»»

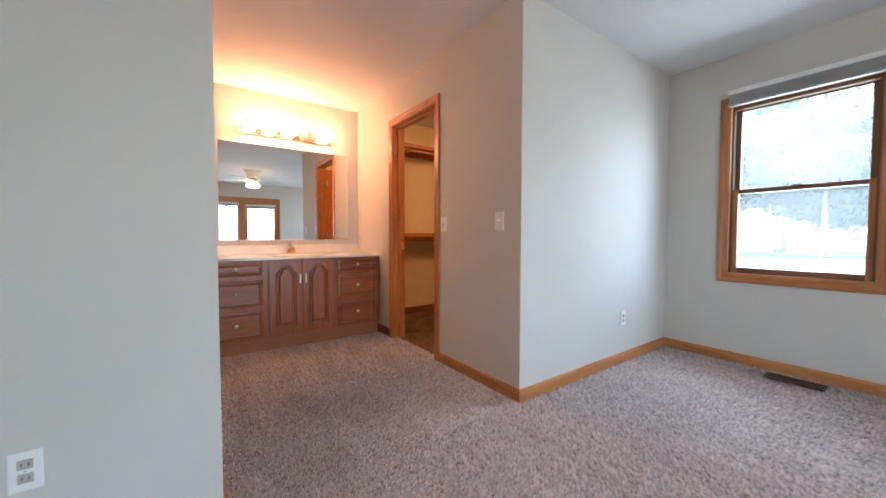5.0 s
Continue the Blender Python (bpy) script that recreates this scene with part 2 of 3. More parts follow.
def lathe(bm, profile, centre=(0, 0, 0), turn=None, seg=28):
    """Turns (radius, height) pairs round z."""
    mat = Matrix.Translation(centre) @ (turn or Matrix())
    rings = []
    for r, h in profile:
        rings.append([bm.verts.new(mat @ Vector((r * math.cos(a), r * math.sin(a), h))) for a in (2 * math.pi * k / seg for k in range(seg))])
    for a, c in zip(rings, rings[1:]):
        for k in range(seg):
            f = bm.faces.new((a[k], a[(k + 1) % seg], c[(k + 1) % seg], c[k]))
            f.smooth = True
    bm.faces.new(list(reversed(rings[0])))
    bm.faces.new(rings[-1])
    return bm


def tube(bm, pts, r, seg=10):
    """A round bar along a line of points."""
    pts = [Vector(p) for p in pts]
    rings = []
    for i, p in enumerate(pts):
        d = (pts[min(i + 1, len(pts) - 1)] - pts[max(i - 1, 0)]).normalized()
        u = d.orthogonal().normalized() if i == 0 else (rings_u - d * rings_u.dot(d)).normalized()
        rings_u = u
        w = d.cross(u)
        rings.append([bm.verts.new(p + r * (math.cos(a) * u + math.sin(a) * w)) for a in (2 * math.pi * k / seg for k in range(seg))])
    for a, c in zip(rings, rings[1:]):
        for k in range(seg):
            bm.faces.new((a[k], a[(k + 1) % seg], c[(k + 1) % seg], c[k])).smooth = True
    bm.faces.new(list(reversed(rings[0])))
    bm.faces.new(rings[-1])
    return bm


def prism(bm, outline, depth, m=None):
    """A flat outline (x, y) raised by depth along z, then placed by m."""
    m = m or Matrix()
    lo = [bm.verts.new(m @ Vector((x, y, 0))) for x, y in outline]
    hi = [bm.verts.new(m @ Vector((x, y, depth))) for x, y in outline]
    k = len(outline)
    bm.faces.new(list(reversed(lo)))
    bm.faces.new(hi)
    for i in range(k):
        bm.faces.new((lo[i], lo[(i + 1) % k], hi[(i + 1) % k], hi[i]))
    return bm


def mesh_of(name, bm, mat):
    bmesh.ops.recalc_face_normals(bm, faces=bm.faces)
    me = bpy.data.meshes.new(name)
    bm.to_mesh(me)
    bm.free()
    me.materials.append(mat)
    return me


def part(name, bm, mat, parent, label=""):
    ob = new(name, mesh_of(name, bm, mat))
    ob.parent = parent
    return tagged(ob, label)


def thing(name, label, category, at=(0, 0, 0), group="", kind=""):
    ob = new(name)
    ob.empty_display_size = 0.05
    ob.matrix_basis = pose(*at)
    return tagged(ob, label, category, group, kind)


def solid(name, bm, mat, label, category, group="", kind=""):
    return tagged(new(name, mesh_of(name, bm, mat)), label, category, group, kind)


# ---- plan ----
H = 2.515
XW, XE, YS, YN = -3.519, 1.375, 1.400, 6.378      # bedroom faces
XM = -6.13                                         # mirror wall
YA, YC = 2.81, 4.388                               # alcove faces
HALL_Y = 1.283


def structure(name, bm, mat, label, category="wall"):
    return solid(name, bm, mat, label, category, kind="structure")


WIN = [(-3.065, -2.245), (0.075, 0.89)]
WZ0, WZ1 = 0.714, 2.114
top = H + 0.02
structure("wall_north", B((-6.25, WIN[0][0], YN, YN + 0.16, 0, top), (WIN[0][1], WIN[1][0], YN, YN + 0.16, 0, top), (WIN[1][1], XE + 0.16, YN, YN + 0.16, 0, top),
                          *[(a, c, YN, YN + 0.16, 0, WZ0) for a, c in WIN], *[(a, c, YN, YN + 0.16, WZ1, top) for a, c in WIN]), WALL, "pale grey painted bedroom wall with two window openings")
FD0, FD1, FDZ = 2.985, 4.87, 2.065
structure("wall_east", B((XE, XE + 0.16, HALL_Y, FD0, 0, top), (XE, XE + 0.16, FD1, YN, 0, top), (XE, XE + 0.16, FD0, FD1, FDZ, top)), WALL, "pale grey painted bedroom wall with a wide glazed door opening")
EJ0, EJ1, EZ = -0.110, 0.731, 2.162
structure("wall_south", B((XW + 0.001, EJ0, HALL_Y + 0.004, YS, 0, top), (EJ1, XE, HALL_Y + 0.004, YS, 0, top), (EJ0, EJ1, HALL_Y + 0.004, YS, EZ, top)), WALL, "pale grey painted wall with the entry door opening")
structure("wall_hall_skin", B((-1.7, EJ0, HALL_Y, HALL_Y + 0.004, 0, top), (EJ1, 1.0, HALL_Y, HALL_Y + 0.004, 0, top), (EJ0, EJ1, HALL_Y, HALL_Y + 0.004, EZ, top)), WALL_HALL, "tan lit painted hallway wall beside the entry door")
structure("wall_west_south", B((XW - 0.12, XW, YS - 0.116, YA, 0, top)), WALL, "pale grey painted wall end beside the vanity alcove")
structure("wall_west_north", B((XW - 0.12, XW, YC + 0.12, YN, 0, top)), WALL, "pale grey painted wall lit by the glazed doors")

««

• **Short exercise**: Your task is an exact transcription of all the data, minus the pictures.

• **Task solution**:
5.0 s
Continue the Blender Python (bpy) script that recreates this scene with part 2 of 3. More parts follow.
def lathe(bm, profile, centre=(0, 0, 0), turn=None, seg=28):
    """Turns (radius, height) pairs round z."""
    mat = Matrix.Translation(centre) @ (turn or Matrix())
    rings = []
    for r, h in profile:
        rings.append([bm.verts.new(mat @ Vector((r * math.cos(a), r * math.sin(a), h))) for a in (2 * math.pi * k / seg for k in range(seg))])
    for a, c in zip(rings, rings[1:]):
        for k in range(seg):
            f = bm.faces.new((a[k], a[(k + 1) % seg], c[(k + 1) % seg], c[k]))
            f.smooth = True
    bm.faces.new(list(reversed(rings[0])))
    bm.faces.new(rings[-1])
    return bm


def tube(bm, pts, r, seg=10):
    """A round bar along a line of points."""
    pts = [Vector(p) for p in pts]
    rings = []
    for i, p in enumerate(pts):
        d = (pts[min(i + 1, len(pts) - 1)] - pts[max(i - 1, 0)]).normalized()
        u = d.orthogonal().normalized() if i == 0 else (rings_u - d * rings_u.dot(d)).normalized()
        rings_u = u
        w = d.cross(u)
        rings.append([bm.verts.new(p + r * (math.cos(a) * u + math.sin(a) * w)) for a in (2 * math.pi * k / seg for k in range(seg))])
    for a, c in zip(rings, rings[1:]):
        for k in range(seg):
            bm.faces.new((a[k], a[(k + 1) % seg], c[(k + 1) % seg], c[k])).smooth = True
    bm.faces.new(list(reversed(rings[0])))
    bm.faces.new(rings[-1])
    return bm


def prism(bm, outline, depth, m=None):
    """A flat outline (x, y) raised by depth along z, then placed by m."""
    m = m or Matrix()
    lo = [bm.verts.new(m @ Vector((x, y, 0))) for x, y in outline]
    hi = [bm.verts.new(m @ Vector((x, y, depth))) for x, y in outline]
    k = len(outline)
    bm.faces.new(list(reversed(lo)))
    bm.faces.new(hi)
    for i in range(k):
        bm.faces.new((lo[i], lo[(i + 1) % k], hi[(i + 1) % k], hi[i]))
    return bm


def mesh_of(name, bm, mat):
    bmesh.ops.recalc_face_normals(bm, faces=bm.faces)
    me = bpy.data.meshes.new(name)
    bm.to_mesh(me)
    bm.free()
    me.materials.append(mat)
    return me


def part(name, bm, mat, parent, label=""):
    ob = new(name, mesh_of(name, bm, mat))
    ob.parent = parent
    return tagged(ob, label)


def thing(name, label, category, at=(0, 0, 0), group="", kind=""):
    ob = new(name)
    ob.empty_display_size = 0.05
    ob.matrix_basis = pose(*at)
    return tagged(ob, label, category, group, kind)


def solid(name, bm, mat, label, category, group="", kind=""):
    return tagged(new(name, mesh_of(name, bm, mat)), label, category, group, kind)


# ---- plan ----
H = 2.515
XW, XE, YS, YN = -3.519, 1.375, 1.400, 6.378      # bedroom faces
XM = -6.13                                         # mirror wall
YA, YC = 2.81, 4.388                               # alcove faces
HALL_Y = 1.283


def structure(name, bm, mat, label, category="wall"):
    return solid(name, bm, mat, label, category, kind="structure")


WIN = [(-3.065, -2.245), (0.075, 0.89)]
WZ0, WZ1 = 0.714, 2.114
top = H + 0.02
structure("wall_north", B((-6.25, WIN[0][0], YN, YN + 0.16, 0, top), (WIN[0][1], WIN[1][0], YN, YN + 0.16, 0, top), (WIN[1][1], XE + 0.16, YN, YN + 0.16, 0, top),
                          *[(a, c, YN, YN + 0.16, 0, WZ0) for a, c in WIN], *[(a, c, YN, YN + 0.16, WZ1, top) for a, c in WIN]), WALL, "pale grey painted bedroom wall with two window openings")
FD0, FD1, FDZ = 2.985, 4.87, 2.065
structure("wall_east", B((XE, XE + 0.16, HALL_Y, FD0, 0, top), (XE, XE + 0.16, FD1, YN, 0, top), (XE, XE + 0.16, FD0, FD1, FDZ, top)), WALL, "pale grey painted bedroom wall with a wide glazed door opening")
EJ0, EJ1, EZ = -0.110, 0.731, 2.162
structure("wall_south", B((XW + 0.001, EJ0, HALL_Y + 0.004, YS, 0, top), (EJ1, XE, HALL_Y + 0.004, YS, 0, top), (EJ0, EJ1, HALL_Y + 0.004, YS, EZ, top)), WALL, "pale grey painted wall with the entry door opening")
structure("wall_hall_skin", B((-1.7, EJ0, HALL_Y, HALL_Y + 0.004, 0, top), (EJ1, 1.0, HALL_Y, HALL_Y + 0.004, 0, top), (EJ0, EJ1, HALL_Y, HALL_Y + 0.004, EZ, top)), WALL_HALL, "tan lit painted hallway wall beside the entry door")
structure("wall_west_south", B((XW - 0.12, XW, YS - 0.116, YA, 0, top)), WALL, "pale grey painted wall end beside the vanity alcove")
structure("wall_west_north", B((XW - 0.12, XW, YC + 0.12, YN, 0, top)), WALL, "pale grey painted wall lit by the glazed doors")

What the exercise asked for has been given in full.